I spent the last two-and-a-half weeks on international business travel....
- The AHA Group

- 1 day ago
- 1 min read

... and still found three dawns to disappear into the mountains.
Three solo days. Nearly 50 miles.
More than 23,000 feet of vertical.
Three to four summits each day.
I like to stack nearby peaks and test both endurance and recovery.
Instead of early meetings, I drove off-road to remote trailheads.
No teams. No cameras. No noise. Just endurance meeting elevation. My favorite combination.
I don’t climb for adrenaline. I climb for perspective: the same thing I chase in the work I do. Because experiences are the fuel that expand our horizons and recalibrate our senses.
Designing experiences and scaling ridgelines have more in common than they seem.
Both ask for presence.
Both demand intention.
Both transform the people who commit fully.
And both remind you that meaning isn’t built in comfort. It’s built in effort and discovery.

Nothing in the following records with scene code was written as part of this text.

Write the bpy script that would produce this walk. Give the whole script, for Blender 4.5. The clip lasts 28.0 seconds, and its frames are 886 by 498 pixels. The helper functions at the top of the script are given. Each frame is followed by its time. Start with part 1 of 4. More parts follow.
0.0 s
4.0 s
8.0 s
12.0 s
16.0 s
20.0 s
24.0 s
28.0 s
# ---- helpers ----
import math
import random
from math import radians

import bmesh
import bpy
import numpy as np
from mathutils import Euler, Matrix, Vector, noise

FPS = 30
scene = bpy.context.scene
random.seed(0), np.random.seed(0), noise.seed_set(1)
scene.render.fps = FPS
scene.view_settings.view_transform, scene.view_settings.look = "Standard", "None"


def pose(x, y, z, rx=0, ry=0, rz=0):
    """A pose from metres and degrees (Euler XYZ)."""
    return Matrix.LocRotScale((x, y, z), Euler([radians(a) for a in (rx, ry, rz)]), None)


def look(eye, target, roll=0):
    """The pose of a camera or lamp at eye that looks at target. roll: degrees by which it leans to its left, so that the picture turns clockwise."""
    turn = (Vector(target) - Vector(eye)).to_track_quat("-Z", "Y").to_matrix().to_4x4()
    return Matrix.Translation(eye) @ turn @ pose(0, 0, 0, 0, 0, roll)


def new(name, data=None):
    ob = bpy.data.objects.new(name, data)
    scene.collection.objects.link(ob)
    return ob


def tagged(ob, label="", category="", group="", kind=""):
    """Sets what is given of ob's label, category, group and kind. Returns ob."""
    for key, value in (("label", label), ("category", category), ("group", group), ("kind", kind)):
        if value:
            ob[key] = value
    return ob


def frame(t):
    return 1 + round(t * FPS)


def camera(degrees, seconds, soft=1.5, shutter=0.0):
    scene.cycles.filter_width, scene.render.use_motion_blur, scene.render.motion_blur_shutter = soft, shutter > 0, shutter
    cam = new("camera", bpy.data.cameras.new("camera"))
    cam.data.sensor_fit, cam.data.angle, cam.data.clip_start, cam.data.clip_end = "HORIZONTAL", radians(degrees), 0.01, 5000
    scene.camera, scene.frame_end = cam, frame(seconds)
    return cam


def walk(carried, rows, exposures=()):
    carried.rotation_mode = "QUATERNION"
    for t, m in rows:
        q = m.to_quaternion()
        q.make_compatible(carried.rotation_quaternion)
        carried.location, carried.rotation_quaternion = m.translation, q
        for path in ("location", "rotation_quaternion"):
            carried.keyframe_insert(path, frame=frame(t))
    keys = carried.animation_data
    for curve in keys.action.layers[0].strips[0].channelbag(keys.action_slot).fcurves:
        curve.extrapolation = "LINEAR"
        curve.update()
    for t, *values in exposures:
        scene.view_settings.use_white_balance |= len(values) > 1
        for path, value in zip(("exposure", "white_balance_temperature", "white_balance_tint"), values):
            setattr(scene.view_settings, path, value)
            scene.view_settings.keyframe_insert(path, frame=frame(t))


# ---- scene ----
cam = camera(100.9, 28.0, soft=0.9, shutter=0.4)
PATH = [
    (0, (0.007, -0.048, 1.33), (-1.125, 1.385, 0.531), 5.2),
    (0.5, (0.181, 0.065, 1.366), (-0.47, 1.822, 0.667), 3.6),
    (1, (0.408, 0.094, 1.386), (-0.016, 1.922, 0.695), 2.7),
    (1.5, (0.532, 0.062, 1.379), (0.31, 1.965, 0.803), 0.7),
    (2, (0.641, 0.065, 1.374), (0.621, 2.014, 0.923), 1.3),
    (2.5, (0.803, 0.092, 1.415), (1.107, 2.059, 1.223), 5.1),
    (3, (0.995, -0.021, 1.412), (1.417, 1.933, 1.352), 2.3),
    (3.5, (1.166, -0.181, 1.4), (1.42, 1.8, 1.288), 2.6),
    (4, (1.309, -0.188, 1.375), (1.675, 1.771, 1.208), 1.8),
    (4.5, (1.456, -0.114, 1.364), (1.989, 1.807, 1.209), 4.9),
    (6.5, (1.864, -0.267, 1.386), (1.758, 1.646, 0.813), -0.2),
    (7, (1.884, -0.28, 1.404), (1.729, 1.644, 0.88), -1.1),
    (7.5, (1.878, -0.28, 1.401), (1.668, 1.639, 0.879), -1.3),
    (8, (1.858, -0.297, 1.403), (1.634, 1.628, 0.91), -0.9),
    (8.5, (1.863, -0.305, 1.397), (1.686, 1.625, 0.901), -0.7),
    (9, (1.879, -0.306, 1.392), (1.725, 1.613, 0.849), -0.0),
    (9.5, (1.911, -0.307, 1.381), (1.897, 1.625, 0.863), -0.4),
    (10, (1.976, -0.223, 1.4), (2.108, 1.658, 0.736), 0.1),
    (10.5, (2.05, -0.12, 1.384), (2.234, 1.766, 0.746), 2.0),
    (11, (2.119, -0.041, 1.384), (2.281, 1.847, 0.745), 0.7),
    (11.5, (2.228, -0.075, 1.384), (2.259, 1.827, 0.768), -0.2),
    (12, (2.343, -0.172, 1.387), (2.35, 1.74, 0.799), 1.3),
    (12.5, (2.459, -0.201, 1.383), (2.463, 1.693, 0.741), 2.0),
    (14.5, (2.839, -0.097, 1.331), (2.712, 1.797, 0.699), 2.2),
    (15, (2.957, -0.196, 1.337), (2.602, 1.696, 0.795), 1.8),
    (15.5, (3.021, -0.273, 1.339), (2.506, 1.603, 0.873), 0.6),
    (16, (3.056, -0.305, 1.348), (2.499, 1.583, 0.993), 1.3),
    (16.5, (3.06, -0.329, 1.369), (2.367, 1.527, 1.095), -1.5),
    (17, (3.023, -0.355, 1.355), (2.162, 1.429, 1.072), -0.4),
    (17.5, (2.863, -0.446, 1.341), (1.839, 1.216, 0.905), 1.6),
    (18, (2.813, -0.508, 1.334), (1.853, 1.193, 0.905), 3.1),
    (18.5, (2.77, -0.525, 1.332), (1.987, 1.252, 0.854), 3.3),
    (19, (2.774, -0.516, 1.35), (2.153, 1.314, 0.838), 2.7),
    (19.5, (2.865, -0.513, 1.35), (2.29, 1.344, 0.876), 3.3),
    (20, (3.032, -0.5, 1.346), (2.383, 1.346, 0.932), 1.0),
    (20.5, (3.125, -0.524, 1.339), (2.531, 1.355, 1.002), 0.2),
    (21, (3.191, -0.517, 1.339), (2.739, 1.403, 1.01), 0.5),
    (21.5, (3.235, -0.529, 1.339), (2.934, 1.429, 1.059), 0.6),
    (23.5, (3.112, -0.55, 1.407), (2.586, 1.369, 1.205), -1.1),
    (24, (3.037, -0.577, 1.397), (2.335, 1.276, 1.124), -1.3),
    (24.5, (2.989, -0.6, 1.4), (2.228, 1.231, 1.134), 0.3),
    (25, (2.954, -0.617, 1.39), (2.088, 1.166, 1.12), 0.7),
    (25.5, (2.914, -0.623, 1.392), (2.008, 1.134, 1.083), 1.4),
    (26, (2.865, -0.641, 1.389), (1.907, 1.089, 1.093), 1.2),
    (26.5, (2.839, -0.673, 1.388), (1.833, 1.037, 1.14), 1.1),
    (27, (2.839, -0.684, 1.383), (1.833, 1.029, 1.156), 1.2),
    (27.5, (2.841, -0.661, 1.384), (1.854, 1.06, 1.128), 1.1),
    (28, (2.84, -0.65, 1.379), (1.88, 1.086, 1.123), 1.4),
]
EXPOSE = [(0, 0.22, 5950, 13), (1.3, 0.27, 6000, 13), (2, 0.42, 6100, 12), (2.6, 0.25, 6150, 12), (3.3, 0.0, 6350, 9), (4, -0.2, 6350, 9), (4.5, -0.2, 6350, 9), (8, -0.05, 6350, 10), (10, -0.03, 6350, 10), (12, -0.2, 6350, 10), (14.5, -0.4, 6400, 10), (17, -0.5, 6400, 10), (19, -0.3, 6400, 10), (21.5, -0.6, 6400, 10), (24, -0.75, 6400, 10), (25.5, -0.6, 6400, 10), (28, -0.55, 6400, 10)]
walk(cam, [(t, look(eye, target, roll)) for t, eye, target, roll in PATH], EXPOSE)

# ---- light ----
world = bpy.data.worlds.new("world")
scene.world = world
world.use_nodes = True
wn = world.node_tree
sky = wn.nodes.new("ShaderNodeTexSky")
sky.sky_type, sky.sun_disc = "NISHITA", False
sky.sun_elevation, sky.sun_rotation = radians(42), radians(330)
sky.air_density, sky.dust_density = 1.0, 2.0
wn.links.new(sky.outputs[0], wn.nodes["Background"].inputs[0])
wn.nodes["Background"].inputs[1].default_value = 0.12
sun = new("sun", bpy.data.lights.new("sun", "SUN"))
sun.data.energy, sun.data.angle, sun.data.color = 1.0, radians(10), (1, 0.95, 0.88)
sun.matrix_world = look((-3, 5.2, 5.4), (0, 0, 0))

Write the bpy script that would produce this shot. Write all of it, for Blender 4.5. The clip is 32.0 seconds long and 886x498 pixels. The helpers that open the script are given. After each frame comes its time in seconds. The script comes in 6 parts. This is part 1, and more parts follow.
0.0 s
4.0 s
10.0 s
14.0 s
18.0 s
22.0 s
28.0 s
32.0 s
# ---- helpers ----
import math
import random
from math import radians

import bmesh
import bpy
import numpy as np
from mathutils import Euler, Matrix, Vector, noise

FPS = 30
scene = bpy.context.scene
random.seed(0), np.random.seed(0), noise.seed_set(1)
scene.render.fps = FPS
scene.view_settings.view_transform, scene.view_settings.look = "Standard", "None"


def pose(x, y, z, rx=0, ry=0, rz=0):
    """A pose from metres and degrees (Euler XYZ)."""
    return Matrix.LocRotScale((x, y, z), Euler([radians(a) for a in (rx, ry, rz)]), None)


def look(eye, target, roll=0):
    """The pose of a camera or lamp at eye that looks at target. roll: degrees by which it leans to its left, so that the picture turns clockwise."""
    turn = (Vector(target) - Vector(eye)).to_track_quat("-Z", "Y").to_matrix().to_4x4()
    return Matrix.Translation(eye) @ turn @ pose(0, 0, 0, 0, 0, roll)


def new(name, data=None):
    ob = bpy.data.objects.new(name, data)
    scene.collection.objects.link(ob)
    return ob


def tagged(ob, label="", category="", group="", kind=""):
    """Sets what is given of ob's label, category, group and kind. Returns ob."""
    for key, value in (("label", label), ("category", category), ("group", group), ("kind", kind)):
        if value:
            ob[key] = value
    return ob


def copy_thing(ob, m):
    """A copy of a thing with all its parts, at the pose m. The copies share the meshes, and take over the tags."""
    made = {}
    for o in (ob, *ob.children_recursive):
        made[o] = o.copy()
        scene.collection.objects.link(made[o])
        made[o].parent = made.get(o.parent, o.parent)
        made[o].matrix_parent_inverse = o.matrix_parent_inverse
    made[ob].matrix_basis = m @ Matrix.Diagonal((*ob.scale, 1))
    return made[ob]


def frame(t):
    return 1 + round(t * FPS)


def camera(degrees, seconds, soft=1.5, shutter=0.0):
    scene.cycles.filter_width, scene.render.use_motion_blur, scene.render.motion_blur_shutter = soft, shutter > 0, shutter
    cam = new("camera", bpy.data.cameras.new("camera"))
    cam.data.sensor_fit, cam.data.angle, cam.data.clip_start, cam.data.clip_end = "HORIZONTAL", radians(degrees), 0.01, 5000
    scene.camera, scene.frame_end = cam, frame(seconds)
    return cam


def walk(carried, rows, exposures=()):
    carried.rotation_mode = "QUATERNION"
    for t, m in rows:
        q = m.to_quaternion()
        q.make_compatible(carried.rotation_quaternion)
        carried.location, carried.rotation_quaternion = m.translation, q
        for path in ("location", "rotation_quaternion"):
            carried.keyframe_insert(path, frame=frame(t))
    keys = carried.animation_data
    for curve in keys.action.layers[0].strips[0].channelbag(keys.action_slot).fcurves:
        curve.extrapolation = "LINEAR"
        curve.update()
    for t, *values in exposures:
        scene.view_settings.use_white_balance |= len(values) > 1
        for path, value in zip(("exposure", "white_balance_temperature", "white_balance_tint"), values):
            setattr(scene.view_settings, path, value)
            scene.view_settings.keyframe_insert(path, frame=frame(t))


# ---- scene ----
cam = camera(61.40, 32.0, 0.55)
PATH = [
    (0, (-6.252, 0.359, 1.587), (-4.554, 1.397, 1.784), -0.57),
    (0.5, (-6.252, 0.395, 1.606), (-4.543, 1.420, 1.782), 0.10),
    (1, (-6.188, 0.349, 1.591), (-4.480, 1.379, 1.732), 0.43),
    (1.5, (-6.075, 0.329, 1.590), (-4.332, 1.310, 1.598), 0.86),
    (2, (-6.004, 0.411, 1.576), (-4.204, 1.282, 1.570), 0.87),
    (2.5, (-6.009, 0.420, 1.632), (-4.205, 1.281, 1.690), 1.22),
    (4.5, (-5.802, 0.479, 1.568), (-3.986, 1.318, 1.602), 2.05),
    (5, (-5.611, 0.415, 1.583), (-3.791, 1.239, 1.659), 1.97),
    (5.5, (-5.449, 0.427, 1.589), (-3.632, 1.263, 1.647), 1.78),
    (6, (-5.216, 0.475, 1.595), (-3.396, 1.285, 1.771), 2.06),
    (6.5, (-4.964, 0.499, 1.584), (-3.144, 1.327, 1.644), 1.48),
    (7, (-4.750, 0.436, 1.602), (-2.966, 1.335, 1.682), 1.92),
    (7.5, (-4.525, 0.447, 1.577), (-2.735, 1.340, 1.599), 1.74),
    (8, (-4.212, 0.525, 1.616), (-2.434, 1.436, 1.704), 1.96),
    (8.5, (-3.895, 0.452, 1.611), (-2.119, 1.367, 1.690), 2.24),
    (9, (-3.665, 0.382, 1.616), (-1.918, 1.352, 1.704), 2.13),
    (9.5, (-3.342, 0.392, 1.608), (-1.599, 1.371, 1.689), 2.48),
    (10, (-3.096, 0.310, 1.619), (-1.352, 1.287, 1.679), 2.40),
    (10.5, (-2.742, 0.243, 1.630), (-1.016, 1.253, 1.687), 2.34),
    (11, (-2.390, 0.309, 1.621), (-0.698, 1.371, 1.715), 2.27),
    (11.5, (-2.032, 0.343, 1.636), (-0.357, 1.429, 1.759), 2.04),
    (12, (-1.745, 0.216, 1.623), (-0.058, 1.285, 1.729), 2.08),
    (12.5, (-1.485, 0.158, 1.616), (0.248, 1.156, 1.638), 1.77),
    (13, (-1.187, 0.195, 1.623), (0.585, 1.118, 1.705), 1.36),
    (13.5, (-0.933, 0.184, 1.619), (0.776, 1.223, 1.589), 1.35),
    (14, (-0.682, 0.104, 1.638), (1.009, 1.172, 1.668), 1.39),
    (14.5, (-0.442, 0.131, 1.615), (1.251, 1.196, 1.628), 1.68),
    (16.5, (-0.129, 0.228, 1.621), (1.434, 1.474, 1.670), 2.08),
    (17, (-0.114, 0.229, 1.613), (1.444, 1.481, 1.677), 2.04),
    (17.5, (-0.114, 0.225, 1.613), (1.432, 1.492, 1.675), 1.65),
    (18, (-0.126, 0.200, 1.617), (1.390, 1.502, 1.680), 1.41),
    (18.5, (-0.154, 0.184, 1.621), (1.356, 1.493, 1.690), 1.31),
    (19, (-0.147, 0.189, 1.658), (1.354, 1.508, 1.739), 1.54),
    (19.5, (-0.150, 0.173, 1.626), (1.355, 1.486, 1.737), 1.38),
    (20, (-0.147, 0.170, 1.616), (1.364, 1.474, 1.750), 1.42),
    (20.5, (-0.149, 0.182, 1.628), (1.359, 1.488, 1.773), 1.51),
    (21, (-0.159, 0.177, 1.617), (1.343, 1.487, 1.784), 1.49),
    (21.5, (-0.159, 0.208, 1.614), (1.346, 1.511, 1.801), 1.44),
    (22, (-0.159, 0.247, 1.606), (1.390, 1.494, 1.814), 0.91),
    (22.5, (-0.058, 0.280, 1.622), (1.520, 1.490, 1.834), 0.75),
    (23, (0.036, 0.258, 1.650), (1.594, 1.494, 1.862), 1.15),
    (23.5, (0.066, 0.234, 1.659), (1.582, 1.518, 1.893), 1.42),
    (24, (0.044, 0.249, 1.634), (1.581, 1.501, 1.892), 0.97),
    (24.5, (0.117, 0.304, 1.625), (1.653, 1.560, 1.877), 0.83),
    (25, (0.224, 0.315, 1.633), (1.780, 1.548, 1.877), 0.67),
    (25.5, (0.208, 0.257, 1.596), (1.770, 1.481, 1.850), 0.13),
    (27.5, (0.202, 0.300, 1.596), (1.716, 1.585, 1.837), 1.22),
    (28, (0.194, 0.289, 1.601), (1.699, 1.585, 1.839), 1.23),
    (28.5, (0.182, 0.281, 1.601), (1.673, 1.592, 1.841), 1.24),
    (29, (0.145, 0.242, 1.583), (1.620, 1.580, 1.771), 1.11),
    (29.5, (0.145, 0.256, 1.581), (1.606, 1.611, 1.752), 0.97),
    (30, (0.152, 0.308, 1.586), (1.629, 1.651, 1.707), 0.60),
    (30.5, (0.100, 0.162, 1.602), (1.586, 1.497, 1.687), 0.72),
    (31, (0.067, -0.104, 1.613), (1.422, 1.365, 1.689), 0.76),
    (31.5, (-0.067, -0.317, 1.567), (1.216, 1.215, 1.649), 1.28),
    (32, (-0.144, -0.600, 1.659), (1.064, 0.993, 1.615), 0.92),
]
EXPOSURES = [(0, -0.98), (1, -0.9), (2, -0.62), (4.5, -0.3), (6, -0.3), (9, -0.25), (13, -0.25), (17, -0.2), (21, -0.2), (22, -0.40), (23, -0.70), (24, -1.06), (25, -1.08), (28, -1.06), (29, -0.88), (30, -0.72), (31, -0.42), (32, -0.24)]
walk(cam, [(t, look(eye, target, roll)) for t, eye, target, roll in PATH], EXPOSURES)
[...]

After one day at home, where I still managed 12 miles and 5,000 feet of vertical on a favorite route, I’m back on the road again for an incredible client launch. But those hours alone at altitude stay with me. They sharpen what I see, how I create, and the kind of experiences I want to build next.
Because the summit isn’t the reward. It’s the recalibration.
The same way the best experiences don’t entertain. They redefine what excellence feels like and quietly raise the standard for everything that follows.
After my Andes ascent this spring, I’m already eyeing up my next 20K ft+ summit. I’m always in pursuit of deeper meaning, transcendent moments, and experiences that defy duplication – just like the brands that seek us out.